* Goal:
Write out the whole listing again, exactly as given.

* Supplied data:
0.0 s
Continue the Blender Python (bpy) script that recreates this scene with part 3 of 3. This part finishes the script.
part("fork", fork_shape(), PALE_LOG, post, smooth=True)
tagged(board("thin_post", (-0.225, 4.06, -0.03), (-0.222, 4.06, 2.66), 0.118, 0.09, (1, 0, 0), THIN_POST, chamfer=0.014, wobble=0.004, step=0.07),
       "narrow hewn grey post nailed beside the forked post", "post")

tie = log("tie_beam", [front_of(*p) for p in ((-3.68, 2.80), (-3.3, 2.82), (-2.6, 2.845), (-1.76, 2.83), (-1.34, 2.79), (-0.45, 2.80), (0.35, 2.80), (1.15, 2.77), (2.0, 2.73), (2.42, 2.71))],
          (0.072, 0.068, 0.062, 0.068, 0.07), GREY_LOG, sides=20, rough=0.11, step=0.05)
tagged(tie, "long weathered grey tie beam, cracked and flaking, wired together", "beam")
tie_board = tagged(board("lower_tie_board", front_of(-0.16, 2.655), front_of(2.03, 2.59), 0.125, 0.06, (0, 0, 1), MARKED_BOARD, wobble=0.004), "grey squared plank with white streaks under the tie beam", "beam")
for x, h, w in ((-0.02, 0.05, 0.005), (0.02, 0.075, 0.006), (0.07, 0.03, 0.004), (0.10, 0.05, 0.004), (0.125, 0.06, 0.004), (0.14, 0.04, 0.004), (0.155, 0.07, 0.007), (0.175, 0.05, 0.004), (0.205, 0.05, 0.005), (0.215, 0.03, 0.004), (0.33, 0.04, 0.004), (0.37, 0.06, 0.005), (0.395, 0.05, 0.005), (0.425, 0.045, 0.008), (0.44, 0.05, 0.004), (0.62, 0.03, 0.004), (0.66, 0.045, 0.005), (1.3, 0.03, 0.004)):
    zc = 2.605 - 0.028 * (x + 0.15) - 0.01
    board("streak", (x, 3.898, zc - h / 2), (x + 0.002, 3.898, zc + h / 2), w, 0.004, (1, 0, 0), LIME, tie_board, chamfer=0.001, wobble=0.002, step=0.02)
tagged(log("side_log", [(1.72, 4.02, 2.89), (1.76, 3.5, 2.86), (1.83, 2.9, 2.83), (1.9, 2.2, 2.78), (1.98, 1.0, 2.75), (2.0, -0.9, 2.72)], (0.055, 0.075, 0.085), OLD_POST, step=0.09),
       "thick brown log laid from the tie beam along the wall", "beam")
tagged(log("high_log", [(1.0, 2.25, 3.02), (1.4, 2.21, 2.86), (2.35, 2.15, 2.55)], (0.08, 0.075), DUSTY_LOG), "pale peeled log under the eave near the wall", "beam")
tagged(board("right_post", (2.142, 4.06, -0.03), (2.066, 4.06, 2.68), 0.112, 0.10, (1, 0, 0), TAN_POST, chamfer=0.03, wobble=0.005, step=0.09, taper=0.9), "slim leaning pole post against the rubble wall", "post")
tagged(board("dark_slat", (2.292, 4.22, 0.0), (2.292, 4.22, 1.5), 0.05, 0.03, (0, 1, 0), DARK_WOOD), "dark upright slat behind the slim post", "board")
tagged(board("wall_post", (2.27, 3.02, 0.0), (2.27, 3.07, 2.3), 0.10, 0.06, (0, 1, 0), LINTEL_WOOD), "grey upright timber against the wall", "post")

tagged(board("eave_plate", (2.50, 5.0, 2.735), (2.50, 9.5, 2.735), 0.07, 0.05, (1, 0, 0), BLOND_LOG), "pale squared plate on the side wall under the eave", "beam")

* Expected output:
0.0 s
Continue the Blender Python (bpy) script that recreates this scene with part 3 of 3. This part finishes the script.
part("fork", fork_shape(), PALE_LOG, post, smooth=True)
tagged(board("thin_post", (-0.225, 4.06, -0.03), (-0.222, 4.06, 2.66), 0.118, 0.09, (1, 0, 0), THIN_POST, chamfer=0.014, wobble=0.004, step=0.07),
       "narrow hewn grey post nailed beside the forked post", "post")

tie = log("tie_beam", [front_of(*p) for p in ((-3.68, 2.80), (-3.3, 2.82), (-2.6, 2.845), (-1.76, 2.83), (-1.34, 2.79), (-0.45, 2.80), (0.35, 2.80), (1.15, 2.77), (2.0, 2.73), (2.42, 2.71))],
          (0.072, 0.068, 0.062, 0.068, 0.07), GREY_LOG, sides=20, rough=0.11, step=0.05)
tagged(tie, "long weathered grey tie beam, cracked and flaking, wired together", "beam")
tie_board = tagged(board("lower_tie_board", front_of(-0.16, 2.655), front_of(2.03, 2.59), 0.125, 0.06, (0, 0, 1), MARKED_BOARD, wobble=0.004), "grey squared plank with white streaks under the tie beam", "beam")
for x, h, w in ((-0.02, 0.05, 0.005), (0.02, 0.075, 0.006), (0.07, 0.03, 0.004), (0.10, 0.05, 0.004), (0.125, 0.06, 0.004), (0.14, 0.04, 0.004), (0.155, 0.07, 0.007), (0.175, 0.05, 0.004), (0.205, 0.05, 0.005), (0.215, 0.03, 0.004), (0.33, 0.04, 0.004), (0.37, 0.06, 0.005), (0.395, 0.05, 0.005), (0.425, 0.045, 0.008), (0.44, 0.05, 0.004), (0.62, 0.03, 0.004), (0.66, 0.045, 0.005), (1.3, 0.03, 0.004)):
    zc = 2.605 - 0.028 * (x + 0.15) - 0.01
    board("streak", (x, 3.898, zc - h / 2), (x + 0.002, 3.898, zc + h / 2), w, 0.004, (1, 0, 0), LIME, tie_board, chamfer=0.001, wobble=0.002, step=0.02)
tagged(log("side_log", [(1.72, 4.02, 2.89), (1.76, 3.5, 2.86), (1.83, 2.9, 2.83), (1.9, 2.2, 2.78), (1.98, 1.0, 2.75), (2.0, -0.9, 2.72)], (0.055, 0.075, 0.085), OLD_POST, step=0.09),
       "thick brown log laid from the tie beam along the wall", "beam")
tagged(log("high_log", [(1.0, 2.25, 3.02), (1.4, 2.21, 2.86), (2.35, 2.15, 2.55)], (0.08, 0.075), DUSTY_LOG), "pale peeled log under the eave near the wall", "beam")
tagged(board("right_post", (2.142, 4.06, -0.03), (2.066, 4.06, 2.68), 0.112, 0.10, (1, 0, 0), TAN_POST, chamfer=0.03, wobble=0.005, step=0.09, taper=0.9), "slim leaning pole post against the rubble wall", "post")
tagged(board("dark_slat", (2.292, 4.22, 0.0), (2.292, 4.22, 1.5), 0.05, 0.03, (0, 1, 0), DARK_WOOD), "dark upright slat behind the slim post", "board")
tagged(board("wall_post", (2.27, 3.02, 0.0), (2.27, 3.07, 2.3), 0.10, 0.06, (0, 1, 0), LINTEL_WOOD), "grey upright timber against the wall", "post")

tagged(board("eave_plate", (2.50, 5.0, 2.735), (2.50, 9.5, 2.735), 0.07, 0.05, (1, 0, 0), BLOND_LOG), "pale squared plate on the side wall under the eave", "beam")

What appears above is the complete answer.